What is required: Among the lines of data below, reproduce only those from the one with "5. More parts follow." through the one with "return tagged(ob, label, category, group, kind)", exactly as they stand, both ends included.

• • • • •

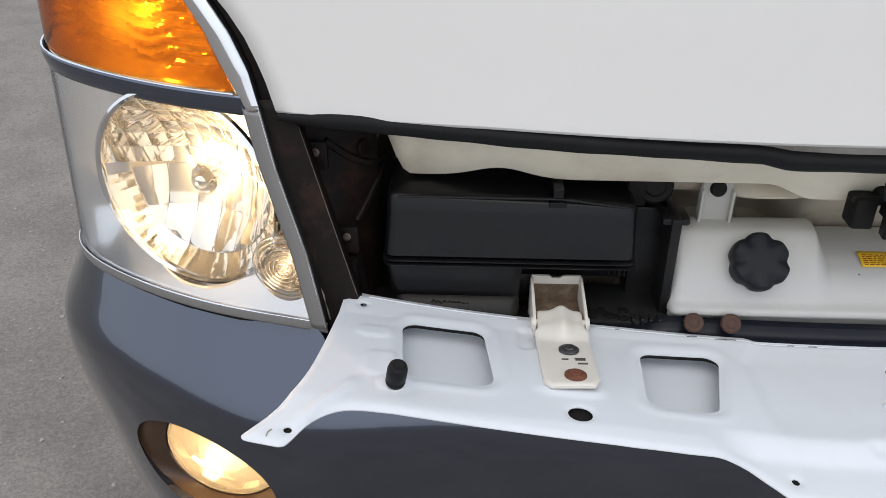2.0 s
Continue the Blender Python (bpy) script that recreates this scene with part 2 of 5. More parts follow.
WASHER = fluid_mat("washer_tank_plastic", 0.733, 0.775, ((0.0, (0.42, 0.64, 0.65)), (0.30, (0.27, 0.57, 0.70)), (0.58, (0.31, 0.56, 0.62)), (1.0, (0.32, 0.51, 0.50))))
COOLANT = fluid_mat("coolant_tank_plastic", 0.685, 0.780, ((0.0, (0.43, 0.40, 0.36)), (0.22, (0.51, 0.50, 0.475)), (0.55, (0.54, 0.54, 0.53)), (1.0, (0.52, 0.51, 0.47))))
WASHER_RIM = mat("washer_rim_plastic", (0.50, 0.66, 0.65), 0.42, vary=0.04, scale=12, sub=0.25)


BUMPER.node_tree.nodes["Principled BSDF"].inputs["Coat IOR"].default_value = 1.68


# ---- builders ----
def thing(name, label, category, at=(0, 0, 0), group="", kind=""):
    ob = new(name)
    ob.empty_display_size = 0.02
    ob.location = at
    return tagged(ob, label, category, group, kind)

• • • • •

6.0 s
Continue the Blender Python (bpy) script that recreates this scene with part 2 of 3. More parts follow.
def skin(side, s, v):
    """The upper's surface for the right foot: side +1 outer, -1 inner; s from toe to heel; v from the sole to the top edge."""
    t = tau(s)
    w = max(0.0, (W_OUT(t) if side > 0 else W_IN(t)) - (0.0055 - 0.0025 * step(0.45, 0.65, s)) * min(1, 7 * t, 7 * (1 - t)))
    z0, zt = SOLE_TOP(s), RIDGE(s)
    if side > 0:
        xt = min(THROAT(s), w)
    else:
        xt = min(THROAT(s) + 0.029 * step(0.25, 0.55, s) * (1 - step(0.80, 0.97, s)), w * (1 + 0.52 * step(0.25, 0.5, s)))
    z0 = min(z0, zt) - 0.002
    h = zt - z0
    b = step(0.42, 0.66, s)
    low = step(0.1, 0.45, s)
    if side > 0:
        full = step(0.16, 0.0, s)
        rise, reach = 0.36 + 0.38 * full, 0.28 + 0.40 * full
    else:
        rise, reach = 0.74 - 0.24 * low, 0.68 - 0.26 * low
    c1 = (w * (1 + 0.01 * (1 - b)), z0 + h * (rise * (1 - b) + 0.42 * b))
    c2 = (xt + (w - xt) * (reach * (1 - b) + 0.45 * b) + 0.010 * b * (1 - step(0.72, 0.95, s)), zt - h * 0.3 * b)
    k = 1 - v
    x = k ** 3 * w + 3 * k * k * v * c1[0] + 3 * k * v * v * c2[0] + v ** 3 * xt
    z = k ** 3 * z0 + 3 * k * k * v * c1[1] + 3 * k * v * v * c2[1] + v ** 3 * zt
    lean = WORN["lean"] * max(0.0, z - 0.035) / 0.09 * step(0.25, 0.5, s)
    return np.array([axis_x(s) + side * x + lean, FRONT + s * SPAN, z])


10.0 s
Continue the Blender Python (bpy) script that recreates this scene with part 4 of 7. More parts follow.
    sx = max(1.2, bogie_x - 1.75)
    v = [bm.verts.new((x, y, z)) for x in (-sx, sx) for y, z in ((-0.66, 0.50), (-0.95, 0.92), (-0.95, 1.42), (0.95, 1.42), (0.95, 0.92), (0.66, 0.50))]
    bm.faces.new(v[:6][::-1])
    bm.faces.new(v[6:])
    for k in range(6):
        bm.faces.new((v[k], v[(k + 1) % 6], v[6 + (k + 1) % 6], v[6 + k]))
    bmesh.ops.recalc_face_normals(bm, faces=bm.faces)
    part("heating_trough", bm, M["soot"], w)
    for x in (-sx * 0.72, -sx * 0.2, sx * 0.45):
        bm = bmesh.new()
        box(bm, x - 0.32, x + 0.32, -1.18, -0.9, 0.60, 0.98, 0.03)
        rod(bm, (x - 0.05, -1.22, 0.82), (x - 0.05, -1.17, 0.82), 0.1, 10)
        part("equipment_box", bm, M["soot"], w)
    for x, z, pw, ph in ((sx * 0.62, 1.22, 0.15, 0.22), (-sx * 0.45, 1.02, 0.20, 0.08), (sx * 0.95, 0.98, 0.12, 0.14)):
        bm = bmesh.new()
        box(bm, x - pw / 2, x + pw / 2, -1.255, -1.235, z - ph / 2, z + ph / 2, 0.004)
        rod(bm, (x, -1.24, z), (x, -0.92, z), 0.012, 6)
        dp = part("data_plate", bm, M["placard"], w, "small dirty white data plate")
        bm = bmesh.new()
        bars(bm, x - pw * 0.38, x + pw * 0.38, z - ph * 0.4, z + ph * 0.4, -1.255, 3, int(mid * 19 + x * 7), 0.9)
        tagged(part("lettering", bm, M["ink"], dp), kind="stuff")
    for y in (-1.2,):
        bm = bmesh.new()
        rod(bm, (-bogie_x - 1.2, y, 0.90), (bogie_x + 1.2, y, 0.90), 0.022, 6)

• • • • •

Answer to this task:
Continue the Blender Python (bpy) script that recreates this scene with part 2 of 5. More parts follow.
WASHER = fluid_mat("washer_tank_plastic", 0.733, 0.775, ((0.0, (0.42, 0.64, 0.65)), (0.30, (0.27, 0.57, 0.70)), (0.58, (0.31, 0.56, 0.62)), (1.0, (0.32, 0.51, 0.50))))
COOLANT = fluid_mat("coolant_tank_plastic", 0.685, 0.780, ((0.0, (0.43, 0.40, 0.36)), (0.22, (0.51, 0.50, 0.475)), (0.55, (0.54, 0.54, 0.53)), (1.0, (0.52, 0.51, 0.47))))
WASHER_RIM = mat("washer_rim_plastic", (0.50, 0.66, 0.65), 0.42, vary=0.04, scale=12, sub=0.25)


BUMPER.node_tree.nodes["Principled BSDF"].inputs["Coat IOR"].default_value = 1.68


# ---- builders ----
def thing(name, label, category, at=(0, 0, 0), group="", kind=""):
    ob = new(name)
    ob.empty_display_size = 0.02
    ob.location = at
    return tagged(ob, label, category, group, kind)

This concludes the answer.